Building SOC code assignment into your sponsor management workflow with an audit trail — including who assigned the code and when — is good compliance hygiene.
Testing Edge Cases
Before shipping threshold logic, validate these scenarios:
1. ISL occupation: going_rate = £36,000. candidate_salary = £31,000
effective_going_rate = £28,800 (20% discount)
salary_floor = max(38700, 28800) = £38,700
FAIL: £31,000 < £38,700
2. New entrant on Graduate visa switch: candidate_salary = £31,500
general_threshold = £30,960
going_rate = £28,000 (non-ISL)
salary_floor = max(30960, 28000) = £30,960
PASS: £31,500 > £30,960
3. Part-time: 25 hrs/week at £20/hr = £26,000/year, FTE = £41,600
actual (£26,000) < £38,700: FAIL (both tests must pass)
4. High going rate occupation: going_rate = £52,000, candidate = £45,000
salary_floor = max(38700, 52000) = £52,000
FAIL: £45,000 < £52,000, even though above general threshold
Getting these wrong doesn't just affect the candidate's application. It can expose the sponsoring organisation to a compliance finding during a UKVI audit, with potential suspension or revocation of their sponsor licence.
Data Access and Integration Options
There is no official public API for UK immigration salary thresholds. Practical options:
- Parse the Home Office immigration salary list appendix directly (published on legislation.gov.uk)

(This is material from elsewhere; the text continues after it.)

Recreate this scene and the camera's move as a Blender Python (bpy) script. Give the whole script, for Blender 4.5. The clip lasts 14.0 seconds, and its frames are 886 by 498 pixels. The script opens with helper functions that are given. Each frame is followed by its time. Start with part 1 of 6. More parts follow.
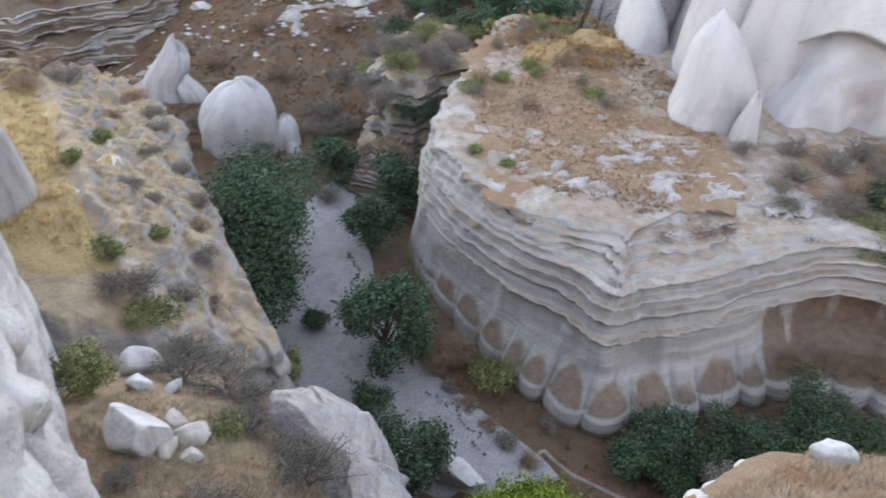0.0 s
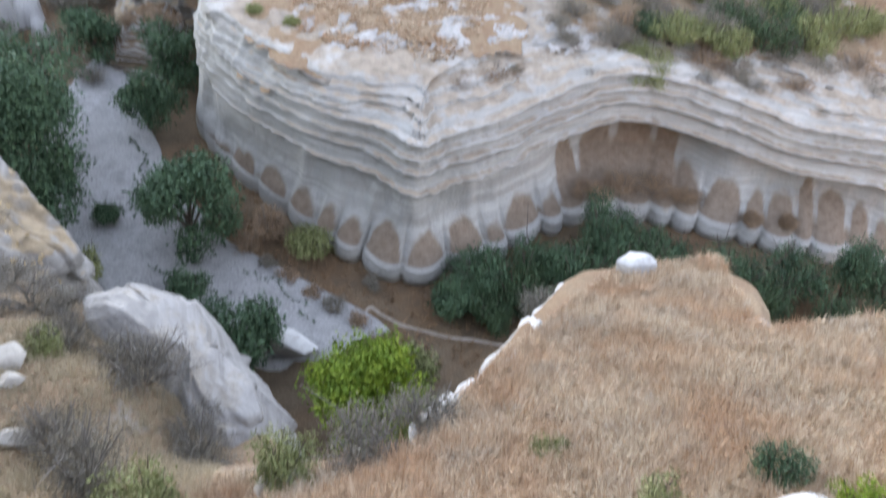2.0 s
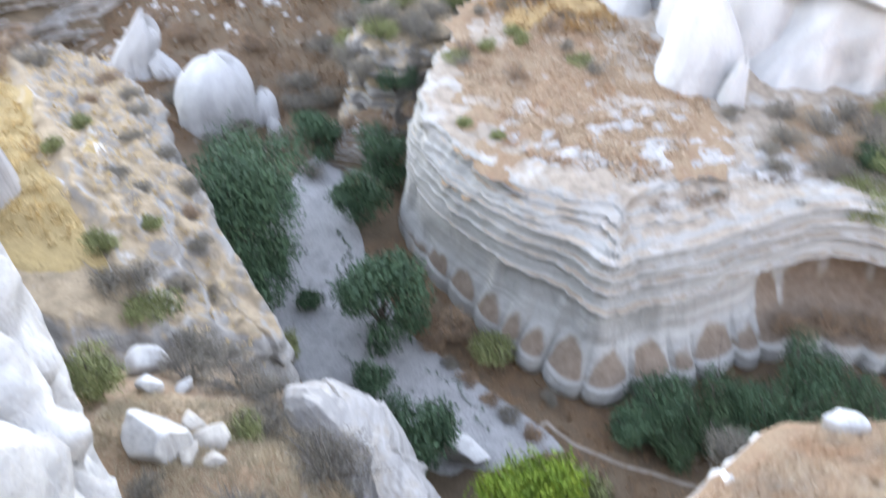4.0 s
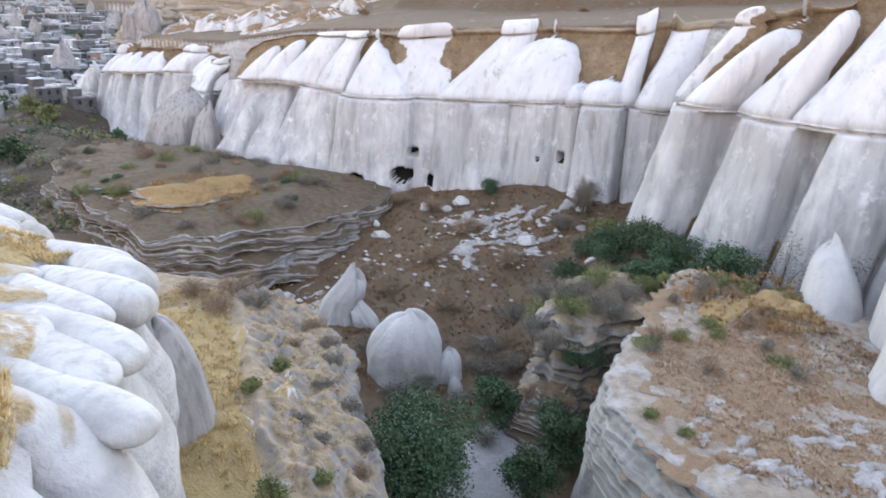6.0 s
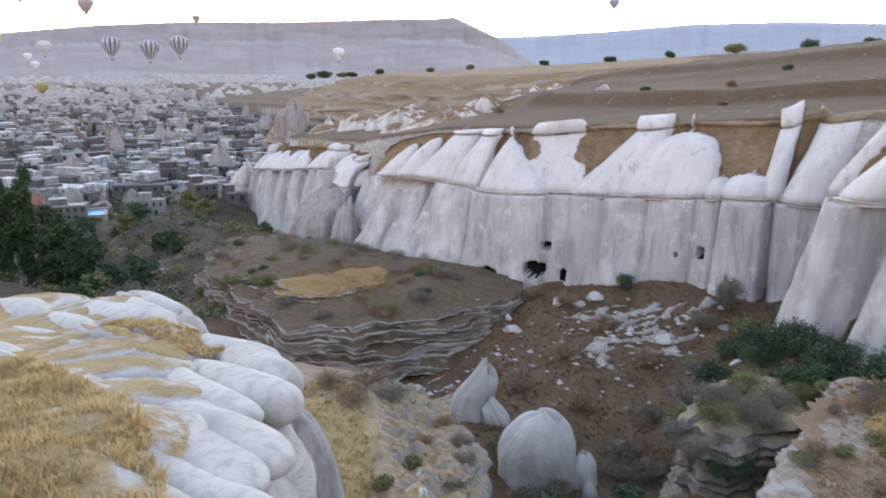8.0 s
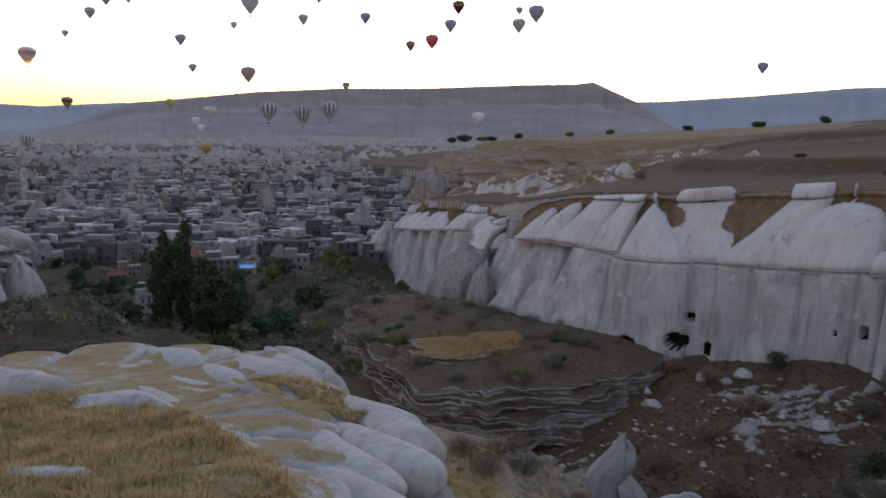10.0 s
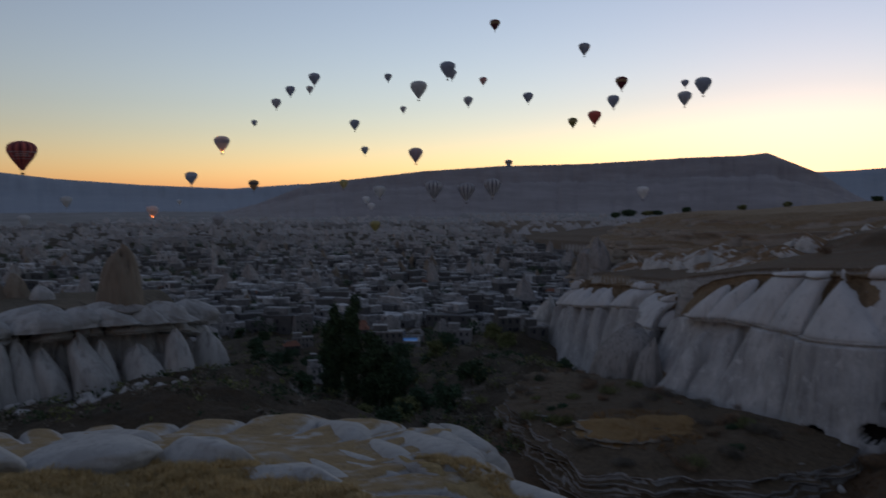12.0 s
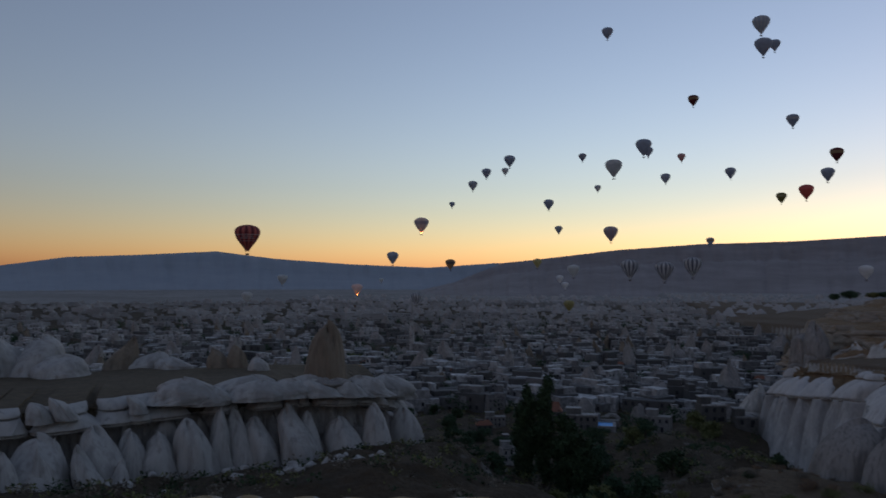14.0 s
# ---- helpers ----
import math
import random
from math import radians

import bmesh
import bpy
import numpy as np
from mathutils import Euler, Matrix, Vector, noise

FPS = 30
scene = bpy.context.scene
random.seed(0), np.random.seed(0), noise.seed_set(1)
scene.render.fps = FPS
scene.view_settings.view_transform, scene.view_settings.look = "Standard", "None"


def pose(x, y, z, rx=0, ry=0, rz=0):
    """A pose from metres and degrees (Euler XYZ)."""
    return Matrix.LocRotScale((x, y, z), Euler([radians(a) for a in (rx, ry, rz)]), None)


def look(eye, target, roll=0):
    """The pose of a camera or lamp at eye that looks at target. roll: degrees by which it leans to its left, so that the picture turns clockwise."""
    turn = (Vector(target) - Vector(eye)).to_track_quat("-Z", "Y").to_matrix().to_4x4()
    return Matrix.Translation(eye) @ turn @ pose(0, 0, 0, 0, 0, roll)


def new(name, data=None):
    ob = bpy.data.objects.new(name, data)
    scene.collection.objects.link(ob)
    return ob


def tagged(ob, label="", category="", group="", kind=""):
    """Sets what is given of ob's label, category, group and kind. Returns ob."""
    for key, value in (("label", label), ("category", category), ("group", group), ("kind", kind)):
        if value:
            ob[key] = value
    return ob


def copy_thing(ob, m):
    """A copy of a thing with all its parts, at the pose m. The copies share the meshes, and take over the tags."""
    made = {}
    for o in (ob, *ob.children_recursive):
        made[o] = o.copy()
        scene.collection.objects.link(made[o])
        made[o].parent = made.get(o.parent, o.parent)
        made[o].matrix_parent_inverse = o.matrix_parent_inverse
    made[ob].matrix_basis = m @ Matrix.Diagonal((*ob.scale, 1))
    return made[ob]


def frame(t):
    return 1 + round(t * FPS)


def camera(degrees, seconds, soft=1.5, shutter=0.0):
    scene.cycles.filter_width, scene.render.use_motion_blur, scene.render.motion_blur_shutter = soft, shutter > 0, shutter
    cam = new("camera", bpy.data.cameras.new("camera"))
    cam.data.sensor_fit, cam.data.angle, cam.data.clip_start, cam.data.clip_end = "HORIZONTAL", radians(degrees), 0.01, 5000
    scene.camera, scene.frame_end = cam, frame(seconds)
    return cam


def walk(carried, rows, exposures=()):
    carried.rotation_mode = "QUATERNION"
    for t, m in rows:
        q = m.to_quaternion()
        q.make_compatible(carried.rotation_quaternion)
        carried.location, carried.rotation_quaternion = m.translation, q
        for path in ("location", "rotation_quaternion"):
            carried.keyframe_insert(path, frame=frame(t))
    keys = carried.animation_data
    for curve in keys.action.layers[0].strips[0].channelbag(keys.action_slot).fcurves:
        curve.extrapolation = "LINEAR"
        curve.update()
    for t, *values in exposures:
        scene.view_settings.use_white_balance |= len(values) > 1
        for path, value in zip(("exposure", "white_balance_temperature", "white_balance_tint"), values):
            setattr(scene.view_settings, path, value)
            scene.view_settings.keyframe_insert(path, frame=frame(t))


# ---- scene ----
cam = camera(59.19, 14.0, 1.6, 0.5)
PATH = [
    (0.0, look((0.000, 0.000, -0.000), (-0.678, 8.139, -5.770), 3.56)),
    (0.5, look((-0.307, 0.136, -0.138), (-0.233, 8.397, -5.772), 4.27)),
    (1.0, look((-0.429, 0.232, -0.186), (0.314, 8.328, -6.009), 5.25)),
    (1.5, look((-0.588, 0.233, -0.245), (1.103, 8.080, -6.208), 6.76)),
    (2.0, look((-0.862, 0.298, -0.285), (1.159, 7.241, -7.192), 9.14)),
    (2.5, look((-0.985, 0.338, -0.208), (0.393, 6.404, -8.038), 9.48)),
    (3.0, look((-1.083, 0.513, -0.114), (-0.056, 6.412, -8.123), 8.54)),
    (3.5, look((-1.227, 0.651, 0.040), (-0.553, 7.130, -7.548), 6.38)),
    (4.0, look((-1.277, 0.631, 0.396), (-1.552, 8.508, -5.758), 3.04)),
    (6.5, look((-1.863, 1.573, 1.154), (-5.065, 10.471, -2.095), 2.38)),
    (7.0, look((-1.951, 1.581, 1.212), (-5.486, 10.455, -1.748), 1.68)),
    (7.5, look((-2.111, 1.644, 1.272), (-6.052, 10.479, -1.256), 1.54)),
    (8.0, look((-2.322, 1.731, 1.273), (-6.843, 10.335, -1.082), 0.87)),
    (8.5, look((-2.502, 1.810, 1.253), (-7.396, 10.253, -0.930), 1.02)),
    (9.0, look((-2.697, 1.907, 1.288), (-8.053, 10.120, -0.678), 1.07)),
    (11.5, look((-3.273, 1.966, 1.467), (-10.342, 8.969, 0.476), 0.29)),
    (12.0, look((-3.336, 2.022, 1.481), (-10.938, 8.483, 0.813), -0.04)),
    (12.5, look((-3.387, 2.071, 1.522), (-11.503, 7.903, 1.155), -0.50)),
    (13.0, look((-3.487, 2.094, 1.537), (-11.898, 7.502, 1.468), -0.73)),
    (13.5, look((-3.507, 2.110, 1.557), (-12.220, 7.014, 1.719), -0.22)),
    (14.0, look((-3.518, 2.147, 1.588), (-12.483, 6.564, 1.929), 0.12)),
]
walk(cam, PATH, [(0.0, 6.72, 8650, 10), (0.5, 7.02, 8650, 10), (1.0, 7.02, 8550, 10), (2.0, 7.12, 8350, 9), (3.0, 7.36, 8150, 9), (3.5, 7.42, 8100, 9), (4.0, 7.45, 8200, 9), (4.8, 7.1, 8200, 10), (6.5, 6.46, 8100, 9), (8.0, 6.06, 8100, 10), (9.0, 5.36, 8100, 11), (10.5, 4.0, 7550, 11), (11.5, 2.93, 7100, 10), (12.5, 2.83, 6850, 9), (14.0, 2.84, 6650, 8)])
# emission strength that stands in for haze over the distance
HAZE_GLOW = 0.0042
FLAME = 3.0

# ---- light ----
world = bpy.data.worlds.new("dawn_sky")
scene.world = world
world.use_nodes = True
wn = world.node_tree
sky = wn.nodes.new("ShaderNodeTexSky")
sky.sky_type = "NISHITA"
sky.sun_disc = False
sky.sun_elevation = radians(-1.2)
sky.sun_rotation = radians(-24)
sky.altitude = 1100
sky.air_density = 1.0
sky.dust_density = 0.6
sky.ozone_density = 2.0
wn.nodes["Background"].inputs[1].default_value = 0.15
soften = wn.nodes.new("ShaderNodeHueSaturation")
soften.inputs["Saturation"].default_value = 0.80
wn.links.new(sky.outputs[0], soften.inputs["Color"])
wn.links.new(soften.outputs[0], wn.nodes["Background"].inputs[0])
# ---- materials ----
def shader(name, rough=0.9):
    m = bpy.data.materials.new(name)
    m.use_nodes = True
    b = m.node_tree.nodes["Principled BSDF"]
    b.inputs["Roughness"].default_value = rough
    b.inputs["Specular IOR Level"].default_value = 0.25
    return m, m.node_tree, b


def tex_noise(nt, scale, detail=6.0, stretch=(1, 1, 1), rough=0.6, kind="Object"):
    tc = nt.nodes.new("ShaderNodeTexCoord")
    mp = nt.nodes.new("ShaderNodeMapping")
    mp.inputs["Scale"].default_value = stretch
    n = nt.nodes.new("ShaderNodeTexNoise")
    n.inputs["Scale"].default_value = scale
    n.inputs["Detail"].default_value = detail
    n.inputs["Roughness"].default_value = rough
    nt.links.new(tc.outputs[kind], mp.inputs[0])
    nt.links.new(mp.outputs[0], n.inputs["Vector"])
    return n.outputs["Fac"]


def ramp(nt, fac, lo, hi, a=(0, 0, 0), b=(1, 1, 1)):
    r = nt.nodes.new("ShaderNodeValToRGB")
    r.color_ramp.elements[0].position, r.color_ramp.elements[1].position = lo, hi
    r.color_ramp.elements[0].color, r.color_ramp.elements[1].color = (*a, 1), (*b, 1)
    nt.links.new(fac, r.inputs[0])
    return r.outputs[0]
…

- Integrate with a compliance data provider that maintains this as a structured, versioned dataset
- Use tools like ImmigrationGPT to query current threshold values and eligibility rules in natural language
This post is for technical and informational purposes only. UK immigration rules change frequently. Always verify current thresholds against GOV.UK guidance and consult a regulated immigration adviser before making compliance decisions.